Yesterday, I warned that signs of economic recovery are nothing more than a mirage. Today, I’m freaking out because Robert Reich has got an explanation so simple and so obvious. If the former US Labor Secretary’s analysis is correct, as I believe it is, the economy’s in deeper doo doo than even my worst warnings about it.
Robert asks: “How can the Dow be flirting with 10,000 when consumers, who make up 70 percent of the economy, have had to cut way back on buying because they have no money?” I’ve been asking the same question. Robert continues:
Even more curious, how can the Dow be so far up when every business and Wall Street executive I come across tells me government is crushing the economy with its huge deficits, and its supposed ‘takeover’ of health care, autos, housing, energy, and finance? Their anguished cries of ‘socialism’ are almost drowning out all their cheering over the surging Dow.
Before continuing, I don’t know or care about Robert’s political affiliations. I’m pragmatist, which is what every Democrat, Independent or Republican should be. Regardless of politics, Robert’s layperson-terms economic explanation makes sense to me.
“The great consumer retreat from the market is being offset by government’s advance into the market,” Robert assets. D’oh, of course. Yesterday’s New York Times story claiming key indices show signs of economic recovery cited a “jump in building permits” as one indicator. Robert rebuts:
Why have new housing starts begun? Because the Fed is buying up Fannie and Freddie’s paper, and government-owned Fannie and Freddie are now just about the only mortgage games remaining in play.
Robert asserts that:
- Heath care stocks are booming because of looming health care reform
- Federal contractors are “doing so well” because “the stimulus has kicked in”
- Auto sales are up mainly because of the cash-for-clunkers program (now ended)
- Financial sectors are surging because of low interest rates and government bank guarantees
What he doesn’t say, I’ll add here:
- Consumer mortgages foreclosures are rising again, after banks held back at the government’s request
- The first wave of commercial foreclosures are just now beginnning, putting mortgage investments at risk; again
- Consumer debt is higher now than during or after any other recession, which chokes Americans’ ability to spend
Robert writes:
The Dow is up despite the biggest consumer retreat from the market since the Great Depression because of the very thing so many executives are complaining about, which is government’s expansion…The problem is, our newly expanded government isn’t doing much for average working Americans who continue to lose their jobs and whose belts continue to tighten, and who are getting almost nothing out of the rising Dow because they own few if any shares of stock.

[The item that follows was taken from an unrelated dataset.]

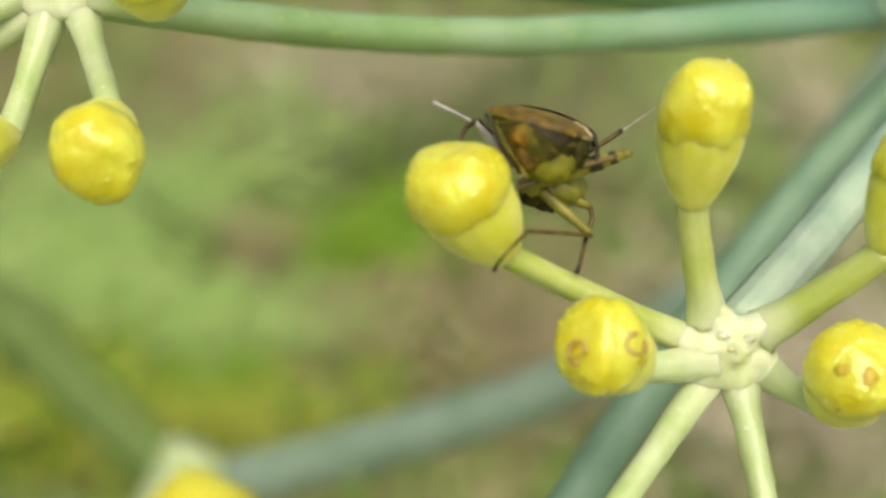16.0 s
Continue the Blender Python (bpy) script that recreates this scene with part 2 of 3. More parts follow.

It’s a sticky problem. A year ago last week, Lehman Brothers failed, setting off an economic tsunami through the money markets. In the Sept. 21. 2009, The New Yorker, James Stewart delivers in “Eight Days” a riveting account of Lehman Brother’s failure, Merrill Lynch’s sale to Bank America and AIG’s rescue. Regulators did not foresee the money market collapse that would follow Lehman’s bankruptcy. From that event, and given the Fed’s and SEC’s leadership, a government bailout was near certainty.
On the one hand, goverment bailout may well have prevented global economic diaster; lessons learned from the Great Depression were appropriately applied. On the other hand:
- The government remains the driving force of recovery.
- The fundamental economic problems facing most Americans remain.
- There is no substance behind the Dow’s rise, which is fueled by false hopes.
- Old business practices are back; one new fad is to bundle together insurance polcies as investments.
- Economic recovery is still kilometers out of reach and will remain so as long as consumer debt chokes spending.
The true beneficiaries of government stimulus spending are many of the institutions responsible for the econolypse. Where is the moral hazard?